As the conflict between the Colonies and Great Britain heated up, privateers began smuggling goods into the colonies. What is a privateer? Basically a legal pirate. Privateer ships were privately owned and armed ship bearing a letter of marque from the State legalizing piracy.
Salem ships would stream out of port in the mornings and many would return with prizes by evening. Even the fishing shallops joined in the fun. Two-thirds of the square-rigged ships were captured by the British but the faster sloops did much better. Many of the captains of the shipping industry got their start with the prizes captured (or stolen depending upon your point of view) from the British.
In defense of the British, they were having financial problems, due mainly to the almost continual wars with France. And it must have been frustrating to have Ships, little more than pirates, stopping their ships and taking the cargo.

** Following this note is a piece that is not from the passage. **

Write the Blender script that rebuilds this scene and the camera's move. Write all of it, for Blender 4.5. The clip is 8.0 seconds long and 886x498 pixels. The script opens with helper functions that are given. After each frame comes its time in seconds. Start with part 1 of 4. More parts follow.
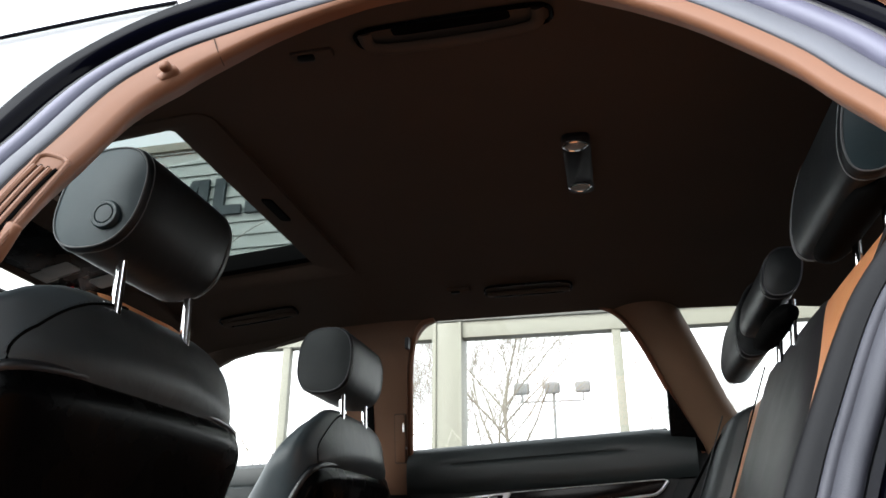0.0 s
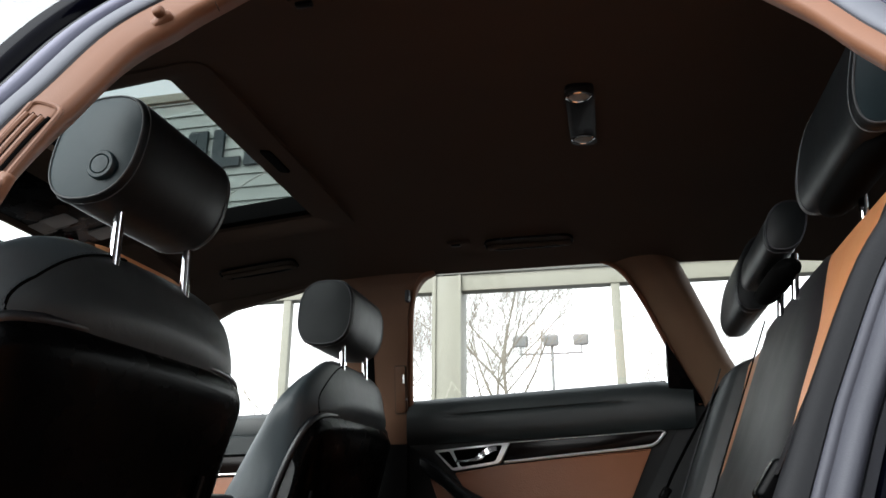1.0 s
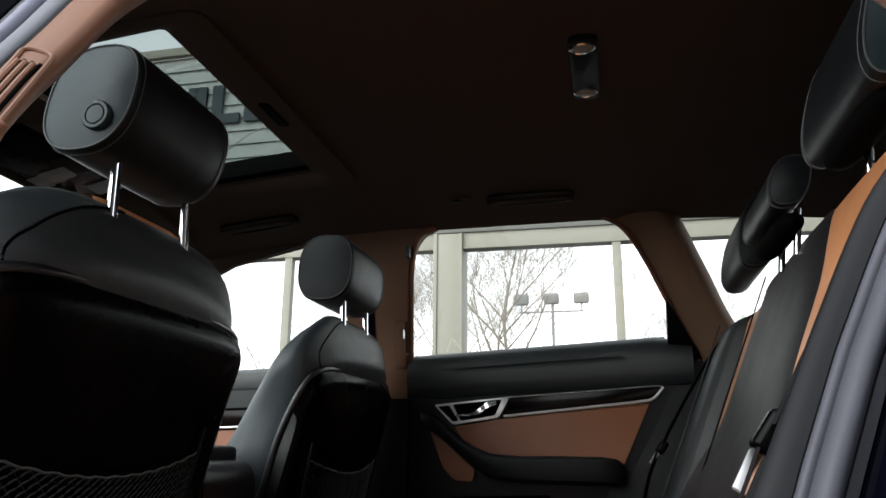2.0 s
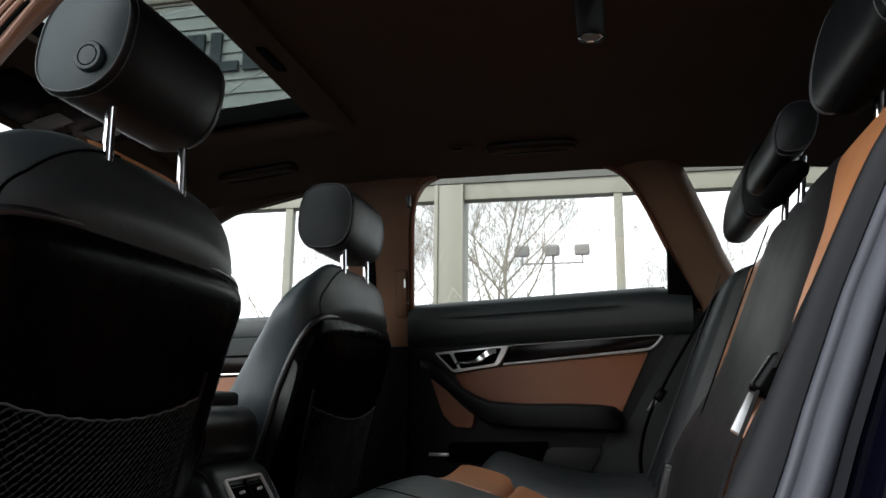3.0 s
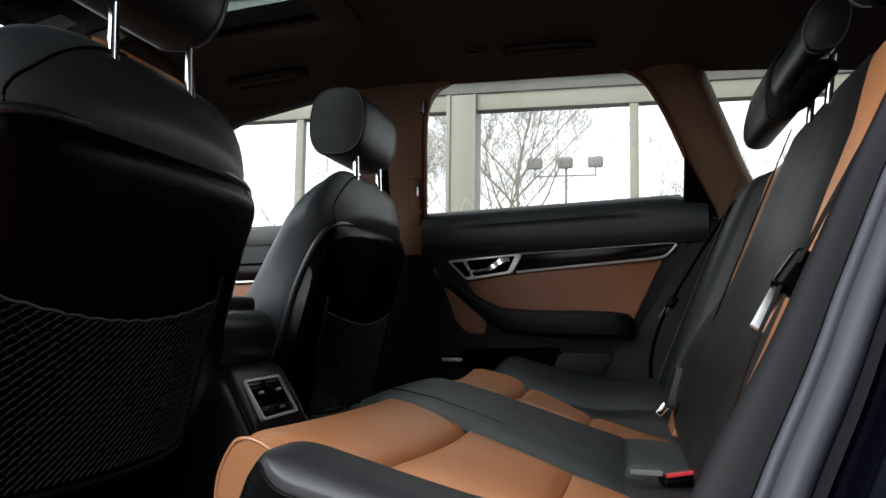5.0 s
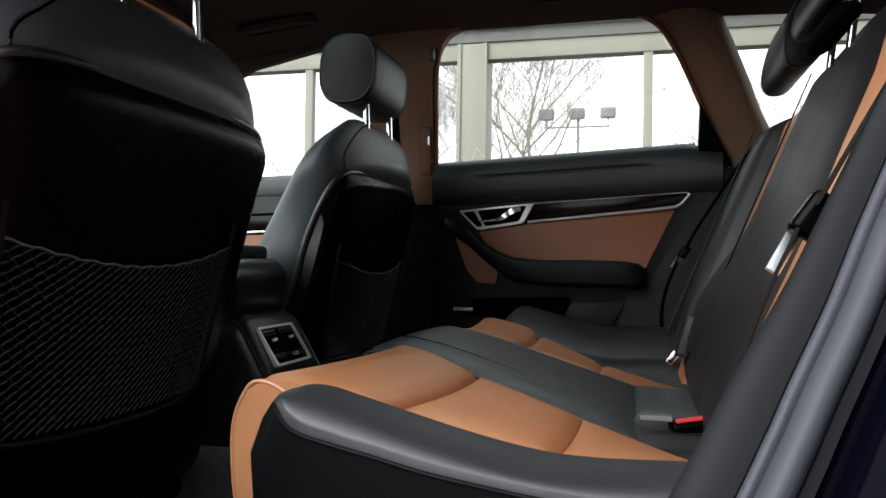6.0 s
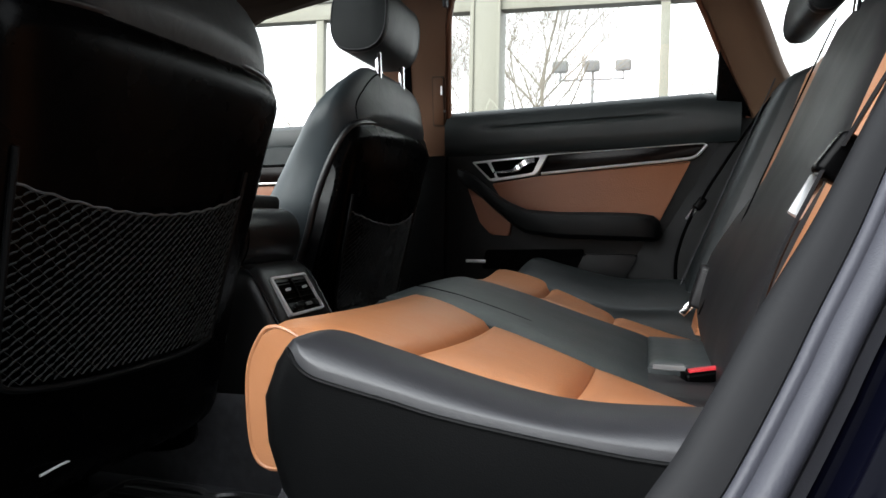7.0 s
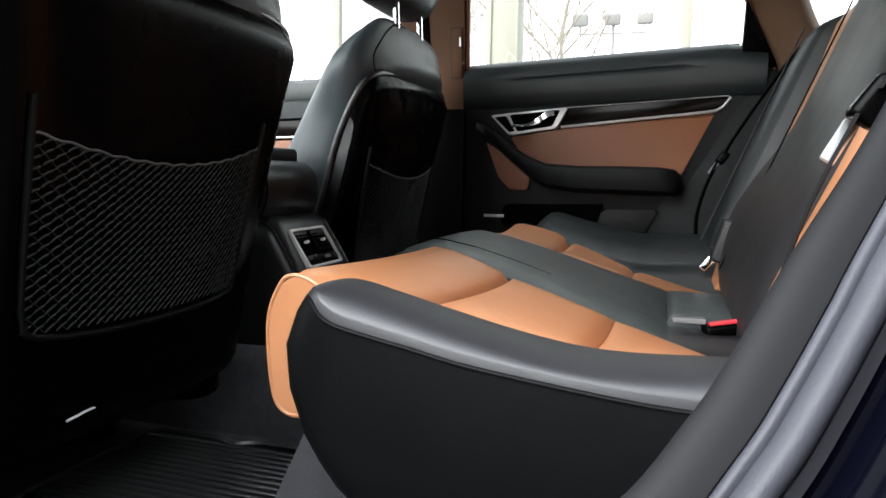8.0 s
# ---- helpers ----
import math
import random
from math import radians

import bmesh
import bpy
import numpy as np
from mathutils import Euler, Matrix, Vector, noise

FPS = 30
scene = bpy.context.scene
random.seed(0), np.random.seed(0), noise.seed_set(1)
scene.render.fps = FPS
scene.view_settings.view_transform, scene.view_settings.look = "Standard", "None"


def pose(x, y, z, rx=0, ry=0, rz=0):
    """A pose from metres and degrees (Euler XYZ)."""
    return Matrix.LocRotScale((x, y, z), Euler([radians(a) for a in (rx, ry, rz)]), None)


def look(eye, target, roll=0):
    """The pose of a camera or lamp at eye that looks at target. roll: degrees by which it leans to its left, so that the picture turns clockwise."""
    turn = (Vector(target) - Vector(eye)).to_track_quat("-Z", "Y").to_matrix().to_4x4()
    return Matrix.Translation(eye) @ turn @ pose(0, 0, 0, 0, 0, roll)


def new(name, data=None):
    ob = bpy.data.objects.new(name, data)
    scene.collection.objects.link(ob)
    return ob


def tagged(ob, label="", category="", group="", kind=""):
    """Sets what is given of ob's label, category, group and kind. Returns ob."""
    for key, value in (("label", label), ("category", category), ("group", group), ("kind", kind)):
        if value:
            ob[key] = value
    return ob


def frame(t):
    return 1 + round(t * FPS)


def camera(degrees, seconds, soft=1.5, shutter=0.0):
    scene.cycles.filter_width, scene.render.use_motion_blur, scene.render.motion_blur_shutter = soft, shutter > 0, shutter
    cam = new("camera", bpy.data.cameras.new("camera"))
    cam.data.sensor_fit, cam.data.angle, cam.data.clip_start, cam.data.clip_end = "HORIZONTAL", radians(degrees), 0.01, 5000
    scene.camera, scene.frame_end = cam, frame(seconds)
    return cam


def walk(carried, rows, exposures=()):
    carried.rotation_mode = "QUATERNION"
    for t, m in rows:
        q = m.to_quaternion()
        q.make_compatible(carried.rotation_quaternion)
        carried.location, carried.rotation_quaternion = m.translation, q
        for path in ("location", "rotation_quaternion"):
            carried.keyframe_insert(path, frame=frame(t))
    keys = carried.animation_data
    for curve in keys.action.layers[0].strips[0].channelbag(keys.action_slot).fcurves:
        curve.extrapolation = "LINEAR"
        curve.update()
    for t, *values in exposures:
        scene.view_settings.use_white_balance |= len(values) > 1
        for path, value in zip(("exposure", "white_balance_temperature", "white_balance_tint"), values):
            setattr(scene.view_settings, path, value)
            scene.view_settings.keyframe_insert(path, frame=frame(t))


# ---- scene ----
cam = camera(61.8, 8.0)
PATH = [
    (0, (0.536, -1.139, 0.776), (0.126, 0.668, 1.528), 0.1),
    (0.5, (0.533, -1.135, 0.779), (0.12, 0.695, 1.474), 0.3),
    (1, (0.533, -1.131, 0.778), (0.114, 0.719, 1.412), 0.3),
    (1.5, (0.533, -1.128, 0.776), (0.108, 0.737, 1.36), 0.4),
    (3, (0.532, -1.115, 0.77), (0.095, 0.795, 1.169), 0.7),
    (3.5, (0.531, -1.114, 0.768), (0.086, 0.806, 1.11), 0.8),
    (4, (0.53, -1.112, 0.766), (0.077, 0.816, 1.049), 0.8),
    (4.5, (0.528, -1.107, 0.763), (0.066, 0.825, 0.989), 0.8),
    (6, (0.524, -1.102, 0.754), (0.024, 0.834, 0.791), 0.9),
    (6.5, (0.523, -1.098, 0.751), (0.007, 0.834, 0.724), 0.9),
    (7, (0.521, -1.096, 0.747), (-0.008, 0.831, 0.661), 1.0),
    (7.5, (0.519, -1.094, 0.744), (-0.03, 0.824, 0.598), 1.0),
    (8, (0.517, -1.092, 0.74), (-0.051, 0.815, 0.538), 1.1),
]
walk(cam, [(t, look(eye, target, roll)) for t, eye, target, roll in PATH], [(0, 1.92), (0.5, 1.82), (1.5, 1.52), (3, 1.2), (4.5, 1.17), (6, 1.42), (7, 1.85), (8, 2.28)])

# ---- world and light ----
world = bpy.data.worlds.new("overcast_sky")
scene.world = world
world.use_nodes = True
wn, wl = world.node_tree.nodes, world.node_tree.links
sky = wn.new("ShaderNodeTexSky")
sky.sky_type, sky.sun_disc = "NISHITA", False
sky.sun_elevation, sky.sun_rotation = radians(32), radians(215)
sky.air_density, sky.dust_density, sky.ozone_density = 1.0, 1.5, 1.0
grey = wn.new("ShaderNodeHueSaturation")
grey.inputs["Saturation"].default_value = 0.12
wl.new(sky.outputs["Color"], grey.inputs["Color"])
cloud = wn.new("ShaderNodeMix")
cloud.data_type, cloud.blend_type = "RGBA", "ADD"
cloud.inputs[0].default_value, cloud.inputs[7].default_value = 1.0, (3.75, 4.1, 4.35, 1)      # even cloud cover
wl.new(grey.outputs["Color"], cloud.inputs[6])
wl.new(cloud.outputs[2], wn["Background"].inputs["Color"])
wn["Background"].inputs["Strength"].default_value = 0.14
sun = new("sun", bpy.data.lights.new("sun", "SUN"))
sun.data.energy, sun.data.angle, sun.data.color = 1.3, radians(60), (0.91, 0.97, 1.0)
sun.matrix_world = look((-4.6, -6.5, 5.8), (0.0, 0, 0.9))


# ---- materials ----
def material(name, color, rough=0.5, metal=0.0, var=0.12, scale=8.0, grain=0.0, grain_scale=400.0, coat=0.0, voronoi=False, spec=0.5, rvar=0.1, crease=0.0):
    """A surface with stains at one scale, grain at another, and fine relief."""
    m = bpy.data.materials.new(name)
    m.use_nodes = True
    n, l = m.node_tree.nodes, m.node_tree.links
    b = n["Principled BSDF"]
    co = n.new("ShaderNodeTexCoord")
    big = n.new("ShaderNodeTexNoise")
    big.inputs["Scale"].default_value, big.inputs["Detail"].default_value = scale, 5
    l.new(co.outputs["Object"], big.inputs["Vector"])
    mix = n.new("ShaderNodeMix")
    mix.data_type = "RGBA"
    lo = [c * (1 - var) for c in color]
    hi = [min(1, c * (1 + var)) for c in color]
    mix.inputs[6].default_value, mix.inputs[7].default_value = (*lo, 1), (*hi, 1)
    l.new(big.outputs["Fac"], mix.inputs[0])
    l.new(mix.outputs[2], b.inputs["Base Color"])
    mr = n.new("ShaderNodeMapRange")
    mr.inputs["To Min"].default_value, mr.inputs["To Max"].default_value = max(0.02, rough - rvar), min(1, rough + rvar)
    l.new(big.outputs["Fac"], mr.inputs["Value"])
    l.new(mr.outputs["Result"], b.inputs["Roughness"])
    b.inputs["Metallic"].default_value = metal
    b.inputs["Specular IOR Level"].default_value = spec
    b.inputs["Coat Weight"].default_value, b.inputs["Coat Roughness"].default_value = coat, 0.04
    if grain:
        g = n.new("ShaderNodeTexVoronoi" if voronoi else "ShaderNodeTexNoise")
        g.inputs["Scale"].default_value = grain_scale
        l.new(co.outputs["Object"], g.inputs["Vector"])
        bump = n.new("ShaderNodeBump")
        bump.inputs["Strength"].default_value, bump.inputs["Distance"].default_value = grain, 0.0008
        l.new(g.outputs[0], bump.inputs["Height"])
        l.new(bump.outputs["Normal"], b.inputs["Normal"])
        if crease:
            fold = n.new("ShaderNodeTexNoise")
            fold.inputs["Scale"].default_value, fold.inputs["Detail"].default_value, fold.inputs["Distortion"].default_value = 22, 3, 1.2
            l.new(co.outputs["Object"], fold.inputs["Vector"])
            soft = n.new("ShaderNodeBump")
            soft.inputs["Strength"].default_value, soft.inputs["Distance"].default_value = crease, 0.006
            l.new(fold.outputs["Fac"], soft.inputs["Height"])
            l.new(soft.outputs["Normal"], bump.inputs["Normal"])
    return m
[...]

The Brand new United States of America found itself in a similar situation after the War of Independence. The new country was broke. Soldiers in the Continental Army had not been paid and there was no money to pay them so they were offered land on the frontier (which was western Pennsylvania at that time.) Some of these soldiers sold the land at rock bottom prices but many moved west to claim their property, adding themselves to the sparse population already there. To fill the empty coffers of this new country, Alexander Hamilton proposed a tax on whiskey. This became the seed for one of the first challenges to face the new government – the Whiskey Rebellion of 1793. But I digress. That’s the lure and excitement of history – everything is so interlinked.